Task goal:
Below are records; work out how many of their lines contain "recreates" and give only that number.

Dataset extract:
┄┄┄┄┄┄┄┄┄┄┄┄┄┄┄┄┄┄┄┄
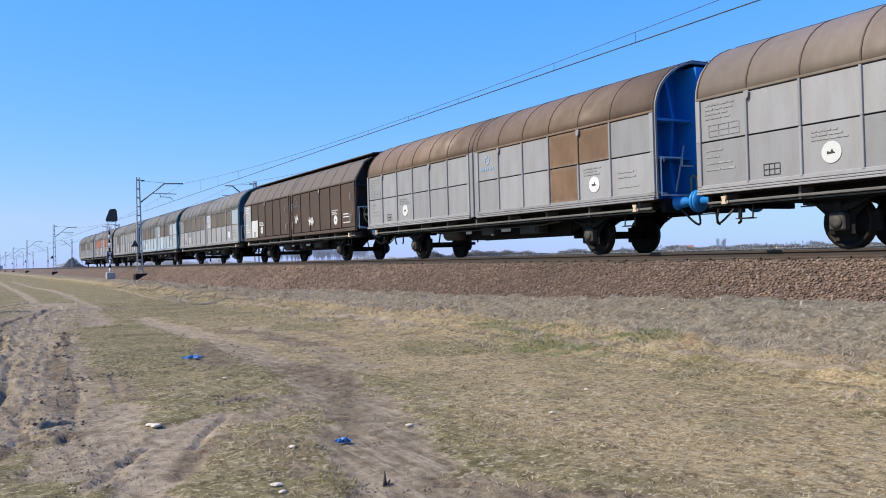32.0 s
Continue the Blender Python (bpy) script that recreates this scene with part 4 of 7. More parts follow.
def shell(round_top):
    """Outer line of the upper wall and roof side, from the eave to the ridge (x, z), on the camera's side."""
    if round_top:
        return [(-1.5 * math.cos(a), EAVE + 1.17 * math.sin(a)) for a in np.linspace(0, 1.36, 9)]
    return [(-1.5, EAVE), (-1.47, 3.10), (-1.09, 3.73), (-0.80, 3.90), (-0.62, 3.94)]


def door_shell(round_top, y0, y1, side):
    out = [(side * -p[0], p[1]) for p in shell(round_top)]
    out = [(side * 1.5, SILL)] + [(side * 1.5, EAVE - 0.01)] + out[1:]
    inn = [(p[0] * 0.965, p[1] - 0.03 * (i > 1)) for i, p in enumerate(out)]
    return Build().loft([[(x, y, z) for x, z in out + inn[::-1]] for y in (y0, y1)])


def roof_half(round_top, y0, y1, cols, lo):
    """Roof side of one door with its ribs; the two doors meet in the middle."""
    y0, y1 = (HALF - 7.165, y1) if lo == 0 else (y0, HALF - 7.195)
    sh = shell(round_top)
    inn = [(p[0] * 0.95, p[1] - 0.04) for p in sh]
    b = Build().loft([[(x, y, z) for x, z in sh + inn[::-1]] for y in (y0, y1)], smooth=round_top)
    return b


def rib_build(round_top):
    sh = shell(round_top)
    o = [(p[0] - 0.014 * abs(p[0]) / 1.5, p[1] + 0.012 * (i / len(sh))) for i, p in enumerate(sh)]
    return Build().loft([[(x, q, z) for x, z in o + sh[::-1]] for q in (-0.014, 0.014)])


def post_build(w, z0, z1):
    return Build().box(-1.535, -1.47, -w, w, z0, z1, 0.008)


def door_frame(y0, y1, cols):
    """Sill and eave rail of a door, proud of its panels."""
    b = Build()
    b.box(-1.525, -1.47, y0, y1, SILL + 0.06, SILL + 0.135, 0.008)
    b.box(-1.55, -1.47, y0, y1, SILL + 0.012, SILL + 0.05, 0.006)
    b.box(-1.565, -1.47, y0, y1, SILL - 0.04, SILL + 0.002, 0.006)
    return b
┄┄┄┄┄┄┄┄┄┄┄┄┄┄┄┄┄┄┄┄
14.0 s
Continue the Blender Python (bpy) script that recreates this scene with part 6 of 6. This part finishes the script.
┄┄┄┄┄┄┄┄┄┄┄┄┄┄┄┄┄┄┄┄
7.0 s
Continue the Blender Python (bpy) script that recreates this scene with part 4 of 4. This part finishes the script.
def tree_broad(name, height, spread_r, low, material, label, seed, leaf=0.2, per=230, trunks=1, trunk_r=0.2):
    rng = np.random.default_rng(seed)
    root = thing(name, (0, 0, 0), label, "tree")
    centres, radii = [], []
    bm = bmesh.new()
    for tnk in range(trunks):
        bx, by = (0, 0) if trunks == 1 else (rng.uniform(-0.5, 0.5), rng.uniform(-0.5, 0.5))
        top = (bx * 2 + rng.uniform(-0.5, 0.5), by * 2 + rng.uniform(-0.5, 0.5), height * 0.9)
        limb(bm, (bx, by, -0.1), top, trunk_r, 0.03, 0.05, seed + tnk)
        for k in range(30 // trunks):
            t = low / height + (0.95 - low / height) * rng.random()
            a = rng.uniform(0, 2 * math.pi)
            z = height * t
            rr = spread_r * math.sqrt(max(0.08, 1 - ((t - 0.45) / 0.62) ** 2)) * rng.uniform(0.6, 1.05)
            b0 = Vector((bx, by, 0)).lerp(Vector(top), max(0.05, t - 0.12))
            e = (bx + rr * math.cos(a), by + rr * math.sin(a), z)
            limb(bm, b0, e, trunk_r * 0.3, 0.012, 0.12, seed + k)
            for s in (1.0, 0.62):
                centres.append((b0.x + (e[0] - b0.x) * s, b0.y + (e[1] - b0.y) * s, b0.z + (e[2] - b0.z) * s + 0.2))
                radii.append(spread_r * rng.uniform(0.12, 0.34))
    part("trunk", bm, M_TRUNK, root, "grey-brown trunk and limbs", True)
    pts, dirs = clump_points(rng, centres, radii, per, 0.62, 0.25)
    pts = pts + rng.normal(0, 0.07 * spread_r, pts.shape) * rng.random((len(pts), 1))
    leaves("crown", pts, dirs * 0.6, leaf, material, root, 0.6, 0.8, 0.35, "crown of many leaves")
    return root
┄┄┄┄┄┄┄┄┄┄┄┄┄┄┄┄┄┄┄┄
Complete response:
3